Der Wein riecht sehr nussig mit viel gepufftem Getreide und einer holzigen Note und wirkt noch relativ verschlossen. Die Mund-Nase-Schere ist groß, denn auf der Zunge ist richtig, richtig viel. Ich kann gar nicht so genau sagen von was, aber das, was da ist, da ist viel davon. Es krallt sich fest, zieht über die komplette Zunge von der Spitze bis hinter ans Zäpfchen, ist salzig, texturiert und ein bisschen rauchig oben am Gaumen. Das Gefühl von Rauchpaprika macht sich breit, nur ohne die Paprika. Insgesamt ist da wenig Frucht, etwas Zitrus vielleicht und die Idee saurer Apfelringe. Wenn der Gaumen ein paar Schlücke Zeit hatte zur Akklimatisierung, dann wir es immer saftiger, man spürt die Säure mehr, die anfangs unter der Struktur versteckt geblieben ist. Der Chardonnay ist heute Abend zu 100 Prozent ein Mundgefühl-Wein, der Duft kann da nicht im Ansatz mithalten. Ich bin gespannt, ob Luft das zu ändern vermag.

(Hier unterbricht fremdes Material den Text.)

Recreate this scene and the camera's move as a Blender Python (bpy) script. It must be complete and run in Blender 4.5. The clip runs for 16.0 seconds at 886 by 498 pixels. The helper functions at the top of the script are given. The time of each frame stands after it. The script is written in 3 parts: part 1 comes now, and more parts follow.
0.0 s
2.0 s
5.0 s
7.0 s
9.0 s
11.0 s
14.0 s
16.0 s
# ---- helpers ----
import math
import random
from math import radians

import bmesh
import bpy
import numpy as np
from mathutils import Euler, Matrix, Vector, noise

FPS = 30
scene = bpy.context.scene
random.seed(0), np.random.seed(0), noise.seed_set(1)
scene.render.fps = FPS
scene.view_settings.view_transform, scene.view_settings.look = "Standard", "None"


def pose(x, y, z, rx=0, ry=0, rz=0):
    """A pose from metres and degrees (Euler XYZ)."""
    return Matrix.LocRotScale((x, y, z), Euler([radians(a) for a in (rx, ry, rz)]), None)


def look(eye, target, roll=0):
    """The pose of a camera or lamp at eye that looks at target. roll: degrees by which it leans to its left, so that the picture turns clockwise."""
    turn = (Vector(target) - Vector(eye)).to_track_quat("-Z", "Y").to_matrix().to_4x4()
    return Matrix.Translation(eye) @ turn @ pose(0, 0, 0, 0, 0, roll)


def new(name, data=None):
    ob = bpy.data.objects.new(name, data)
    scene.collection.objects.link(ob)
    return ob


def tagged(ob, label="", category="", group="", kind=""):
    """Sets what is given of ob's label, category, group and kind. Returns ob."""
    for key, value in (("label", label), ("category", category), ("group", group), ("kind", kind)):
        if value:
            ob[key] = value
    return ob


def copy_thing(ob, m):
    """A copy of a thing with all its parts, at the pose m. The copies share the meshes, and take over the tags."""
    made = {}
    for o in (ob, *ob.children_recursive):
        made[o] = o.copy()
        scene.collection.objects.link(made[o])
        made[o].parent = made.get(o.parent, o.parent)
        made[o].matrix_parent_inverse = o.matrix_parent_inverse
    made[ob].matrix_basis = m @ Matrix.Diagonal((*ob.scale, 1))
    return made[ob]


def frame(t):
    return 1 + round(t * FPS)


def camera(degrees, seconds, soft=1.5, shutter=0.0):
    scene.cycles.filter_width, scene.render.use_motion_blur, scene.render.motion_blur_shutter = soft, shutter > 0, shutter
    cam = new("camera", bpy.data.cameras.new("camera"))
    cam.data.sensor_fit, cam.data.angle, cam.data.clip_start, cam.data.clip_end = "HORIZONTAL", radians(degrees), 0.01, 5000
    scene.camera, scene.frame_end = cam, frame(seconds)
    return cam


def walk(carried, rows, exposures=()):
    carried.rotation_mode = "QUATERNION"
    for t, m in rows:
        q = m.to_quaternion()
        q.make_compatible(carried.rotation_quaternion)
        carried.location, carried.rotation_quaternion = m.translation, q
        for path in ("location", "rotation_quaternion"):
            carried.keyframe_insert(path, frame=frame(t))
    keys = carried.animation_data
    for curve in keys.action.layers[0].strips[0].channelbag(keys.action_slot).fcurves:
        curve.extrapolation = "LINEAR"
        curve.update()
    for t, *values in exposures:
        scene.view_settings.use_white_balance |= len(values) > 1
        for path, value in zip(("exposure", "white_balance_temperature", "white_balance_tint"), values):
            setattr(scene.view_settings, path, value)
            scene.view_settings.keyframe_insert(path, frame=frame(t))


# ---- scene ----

Es riecht nach Tee am nächsten Tag, Tee mit einem kleinen Schuss Rum dabei. Vielleicht kommt diese Assoziation aber auch davon, dass der Wein immer noch richtig nussig wirkt. Das gepuffte Getreide ist fast vollständig verschwunden, der Wein ist weicher geworden, dunkler. Frucht sucht man zwar weiter vergebens, dafür ist da jetzt Buchweizen und ein paar angegorene Kerngehäuse. Ohne dabei in irgendeiner Form “Natural” zu wirken, obwohl die Machart das natürlich hergeben würde. Keine flüchtige Säure, keine Maus, nichts Unsauberes. Ich kann mir vorstellen, dass der Wein mit dem richtigen Essen noch mehr aufblüht als er das alleine schon tut. Ein Flammkuchen oder eine Dinnede kann ich mir gut vorstellen, die den Rauch etwas aufnehmen, die Struktur abfangen und vielleicht die Türe hinter diese Struktur etwas weiter aufmachen würde. Reife könnte das auch bewirken, aber ohne jede Erfahrung wie diese Weine reifen, will ich da auch keine Vorhersagen machen. Versteht mich nicht falsch, ich mag den Wein gerne, sehr gerne sogar, aber gerade heute am zweiten Abend eher so auf einem intellektuellen Niveau und nicht so sehr auf der emotionalen Ebene. Mir fehlt der Drang direkt nach noch einer Flasche die Augen aufzusperren, aber gleichzeitig habe ich trotzdem großes Interesse daran, wie das denn reifen könnte. Es ist schwierig heute zwischen mir und dem Wein. Und tatsächlich auch nur zwischen mir und dem Wein, denn von gegenüber am Tisch kommen nur fragende Blicke. Da ist das Glas schon wieder leer und möchte neu befüllt werden.